Acts 16:22-34; Ps 138:1-3,7,8; Jn 16:5-11
The greatest desire of those who pray the Psalms is fulfilled in the arrival of the Kingdom of God in the mission and miracles of the One who has been lifted up—in sacrifice and in glory–upon the cross and in the resurrection. With wholehearted praise in the presence of the angels the song of gratitude and adoration arises. This song of liberation and worship arises from an honest heart that cried out in weakness and has been built up in strength. The preachers Saint Paul and Silas filled their prison with songs of praise and in the weakness of their arrest the right hand of the Lord saved them. The grief striken disciples in today’s gospel are assured that the LORD will complete what he has done…He will not forsake the work of his hands. Both the Spirit-filled praise of the prisoners and the promise of the Spirit Paraclete reveals the saving power of the Lord in the midst of any grief that imprisons us.
Although Saint Paul and Silas had been stripped, flogged, and thrown into prison—under maximum security with their feet chained to a stake, they were not caught up in despair, and they were not imprisoned in grief. Rather, they filled the dark prison with the light of their prayer, singing, and joyous witness. The Right Hand of the LORD struck with power, while their fellow prisoners listened, a severe earthquake suddenly shook the place, rocking the prison to its foundations. However, they did not try to escape. This miracle was not the answer to their prayers. Instead they waited to see how the Lord would complete what he had done. The greatest miracle that night was not the prison gates opening wide. The greatest miracle that night was that the heart of their jailer was wide open. He and his whole family converted. They heard the Word of God; they were baptized; they joyfully celebrated newfound faith in God. Grief and despair gives way to joy and celebration among prisoners and the one who guarded the prison. Those imprisoned were free in faith to pray for the liberation of these who kept them in prison. Grief, by grace, becomes gratitude.
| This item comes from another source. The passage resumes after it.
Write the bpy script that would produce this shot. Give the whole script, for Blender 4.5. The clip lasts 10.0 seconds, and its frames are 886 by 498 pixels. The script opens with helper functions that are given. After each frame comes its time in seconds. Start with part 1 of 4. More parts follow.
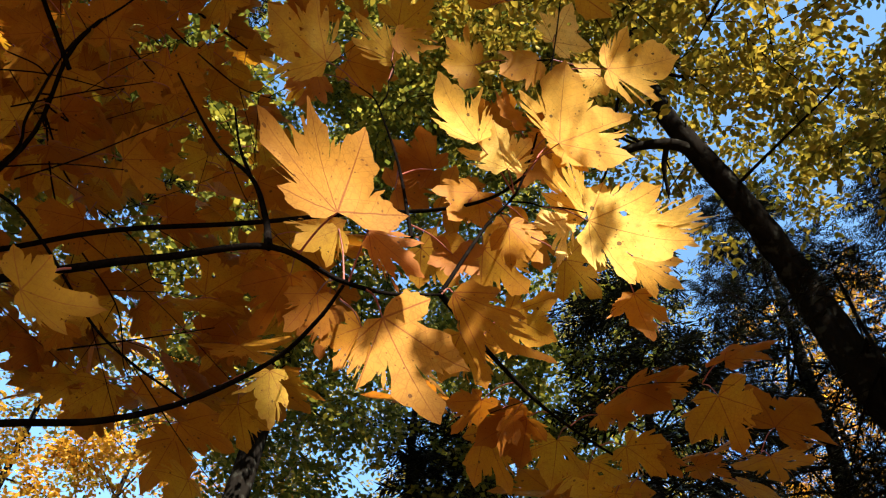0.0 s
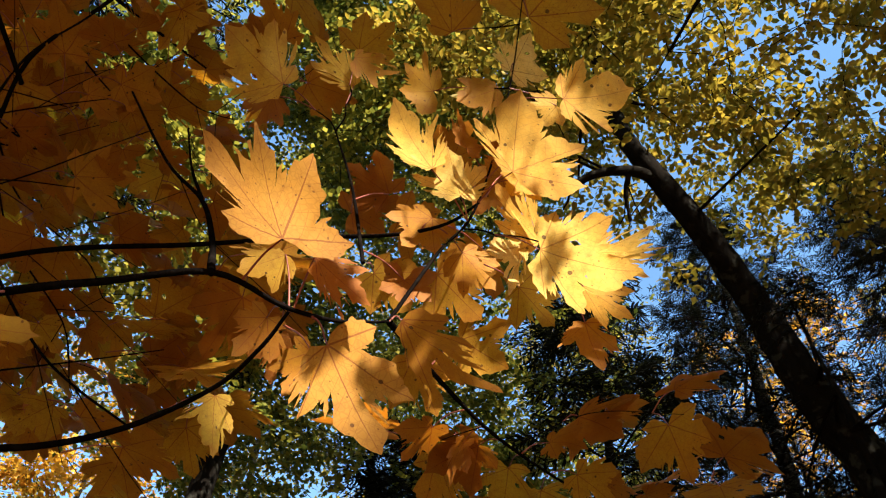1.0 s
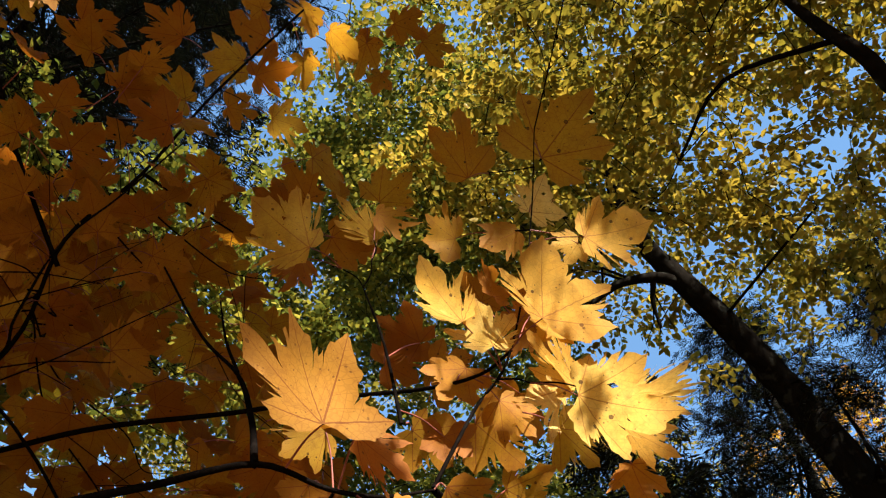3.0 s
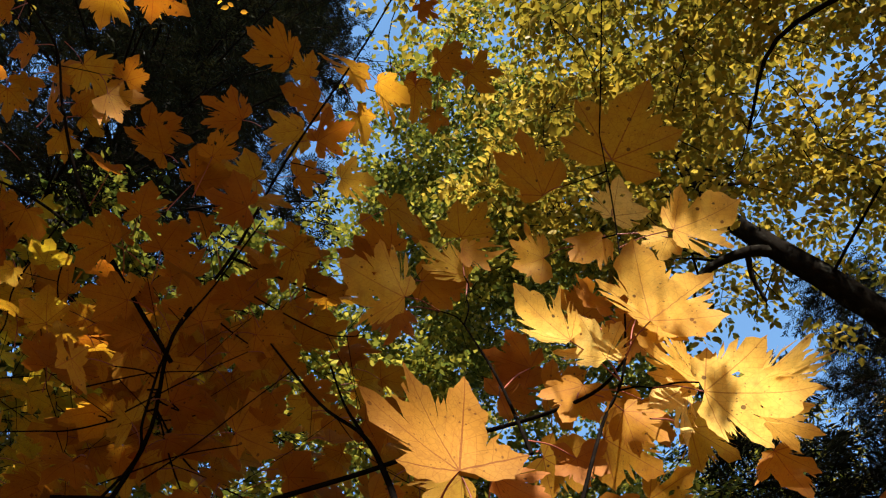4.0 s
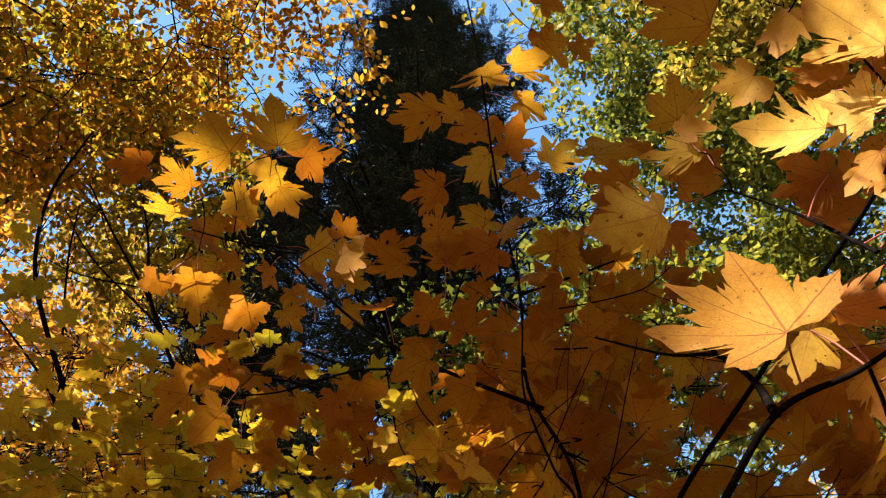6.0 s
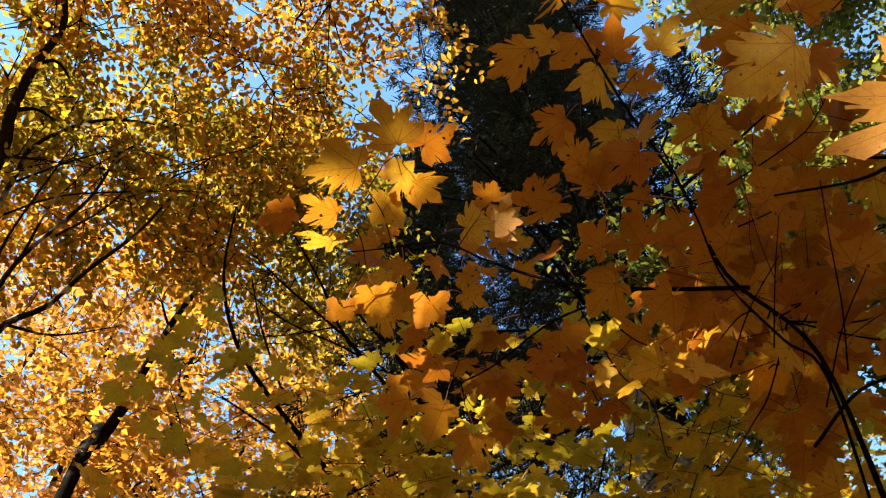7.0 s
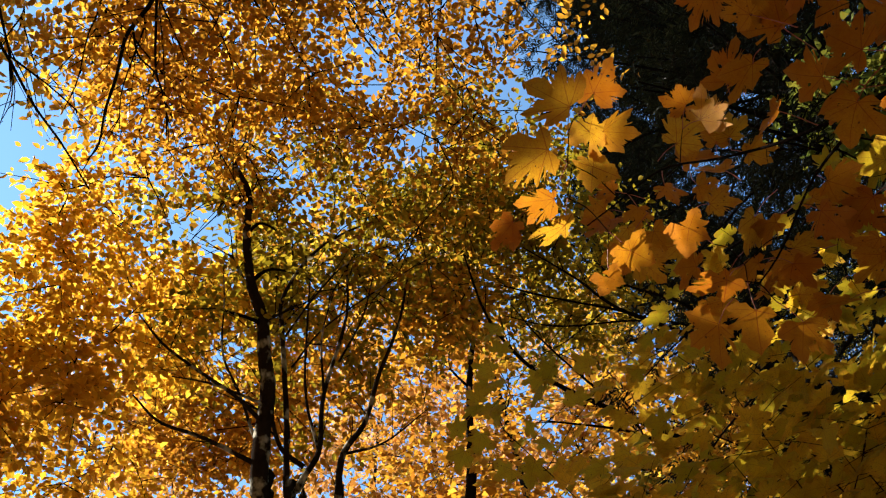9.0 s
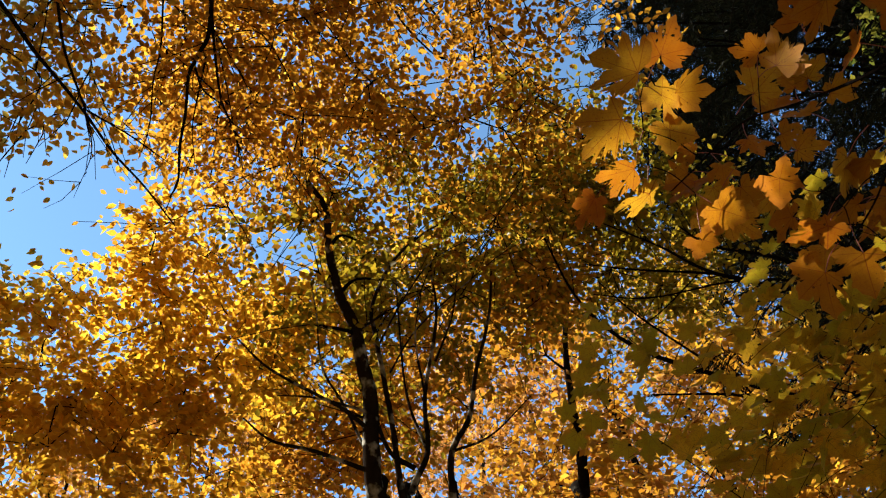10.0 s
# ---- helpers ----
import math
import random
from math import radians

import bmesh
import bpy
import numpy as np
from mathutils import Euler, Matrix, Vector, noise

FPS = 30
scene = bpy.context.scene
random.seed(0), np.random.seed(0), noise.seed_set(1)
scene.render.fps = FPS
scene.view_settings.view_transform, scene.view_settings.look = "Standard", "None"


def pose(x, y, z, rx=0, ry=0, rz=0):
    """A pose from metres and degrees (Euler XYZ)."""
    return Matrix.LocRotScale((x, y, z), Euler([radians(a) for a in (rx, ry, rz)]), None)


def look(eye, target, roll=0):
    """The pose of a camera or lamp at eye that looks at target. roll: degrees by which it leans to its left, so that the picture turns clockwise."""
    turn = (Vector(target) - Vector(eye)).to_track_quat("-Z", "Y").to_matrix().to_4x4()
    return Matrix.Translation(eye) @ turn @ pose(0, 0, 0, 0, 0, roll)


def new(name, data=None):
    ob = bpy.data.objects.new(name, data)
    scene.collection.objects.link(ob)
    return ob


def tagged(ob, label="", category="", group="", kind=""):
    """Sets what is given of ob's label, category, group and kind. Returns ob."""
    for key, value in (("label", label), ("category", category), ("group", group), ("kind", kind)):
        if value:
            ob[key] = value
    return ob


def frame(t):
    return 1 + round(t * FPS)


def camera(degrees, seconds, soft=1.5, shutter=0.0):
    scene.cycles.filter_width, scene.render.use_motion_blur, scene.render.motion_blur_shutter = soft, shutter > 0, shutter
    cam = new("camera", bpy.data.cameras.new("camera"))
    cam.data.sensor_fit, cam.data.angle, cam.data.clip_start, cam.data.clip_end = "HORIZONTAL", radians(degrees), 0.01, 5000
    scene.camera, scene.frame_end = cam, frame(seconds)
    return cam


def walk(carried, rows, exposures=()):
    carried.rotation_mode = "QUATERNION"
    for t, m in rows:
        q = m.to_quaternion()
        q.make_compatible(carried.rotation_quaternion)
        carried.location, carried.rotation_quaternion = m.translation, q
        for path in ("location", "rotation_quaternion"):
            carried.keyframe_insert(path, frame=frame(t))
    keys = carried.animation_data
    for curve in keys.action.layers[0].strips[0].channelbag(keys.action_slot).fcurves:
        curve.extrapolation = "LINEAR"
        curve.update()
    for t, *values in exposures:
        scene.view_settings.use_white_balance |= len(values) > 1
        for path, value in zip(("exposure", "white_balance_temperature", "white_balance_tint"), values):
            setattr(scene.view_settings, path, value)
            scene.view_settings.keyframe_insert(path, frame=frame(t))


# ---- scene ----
from mathutils import geometry

# The camera: carried by one standing person who looks up and turns on the spot.
cam = camera(55.6, 10.0, soft=1.2)
ROWS = [
    (0.0, 0.0000, 0.0000, 1.6000, 142.00, -4.00, 0.00),
    (0.5, 0.0029, -0.0017, 1.6020, 142.78, -3.57, -1.43),
    (1.0, 0.0156, -0.0045, 1.6059, 143.58, -2.76, -2.29),
    (1.5, 0.0219, -0.0116, 1.6105, 144.82, -1.95, -2.81),
    (2.0, 0.0214, -0.0196, 1.6157, 146.42, -1.84, -2.05),
    (2.5, 0.0170, -0.0388, 1.6223, 148.89, -1.78, -0.29),
    (2.7, 0.0133, -0.0421, 1.6230, 150.01, -1.64, 0.64),
    (3.8, -0.0001, -0.0540, 1.6257, 153.13, -1.35, 12.48),
    (4.0, -0.0016, -0.0554, 1.6260, 152.89, -0.94, 15.76),
    (4.5, -0.0030, -0.0425, 1.6260, 152.44, 0.68, 25.69),
    (5.0, -0.0039, -0.0304, 1.6275, 152.43, 2.55, 36.46),
    (5.5, 0.0266, -0.0129, 1.6281, 152.71, 1.98, 50.13),
    (6.0, 0.0669, 0.0043, 1.6339, 151.90, 1.06, 63.28),
    (6.2, 0.0770, 0.0086, 1.6354, 151.29, 1.00, 68.47),
    (7.3, 0.0287, 0.0103, 1.6200, 150.60, 2.74, 94.18),
    (7.5, 0.0244, 0.0109, 1.6184, 150.71, 2.81, 98.33),
    (8.0, 0.0220, 0.0035, 1.6203, 151.19, 2.95, 106.53),
    (8.5, 0.0236, -0.0056, 1.6180, 151.80, 3.11, 114.12),
    (9.0, 0.0249, -0.0145, 1.6167, 152.37, 3.83, 122.28),
    (9.5, 0.0294, -0.0208, 1.6148, 152.55, 3.27, 127.96),
    (10.0, 0.0325, -0.0325, 1.6187, 152.45, 2.78, 131.66),
]
walk(cam, [(t, pose(x, y, z, rx, ry, rz)) for t, x, y, z, rx, ry, rz in ROWS],
     exposures=[(0.0, 2.2), (2.5, 1.94), (4.0, 1.92), (5.0, 2.05), (6.0, 2.28), (7.5, 2.4), (8.5, 2.12), (10.0, 1.6)])

# ---- world and sun ----
SUN_AZ, SUN_EL = -155.0, 35.0          # degrees; azimuth to the left of north (+y)


def compass(az, d, z):
    """A place by azimuth, distance from the standing point and height."""
    a = radians(az)
    return Vector((-math.sin(a) * d, math.cos(a) * d, z))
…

The Lord’s disciples in Saint John’s Gospel are still overcome with grief. They did not want to hear the sober truth that the departure of their Lord would mean more than his death. They wanted him to remain, yet the Lord Jesus tried to explain: it is much better for you that I go. If he failed to depart, the Spirit-Paraclete would not arrive. It was the weakness of their grieving that kept them imprisoned in their failure to see beyond the limits of this world. They did not understand that being lifted-up on the cross would also be a lifting up in glory. They were still imprisoned in the fear of death; they were not yet liberated in the Holy Spirit. Yet, the Lord Jesus explains again the power and person of the Paraclete. When he comes, he will prove the world wrong about sin, about justice, and about condemnation. In the Spirit, believers would come to see the truth that sin is the rejection of the Lord Jesus; that true righteousness is a gift from on high and not from those around us; that the lifting up of the Lord Jesus is not condemnation but exultation. The world continued to imprison those who followed the Lord Jesus in the first reading, but the power and presence of the Holy Spirit sets them free. In our Eucharist today, we celebrate that same freedom, and we pray for all who try to imprison us.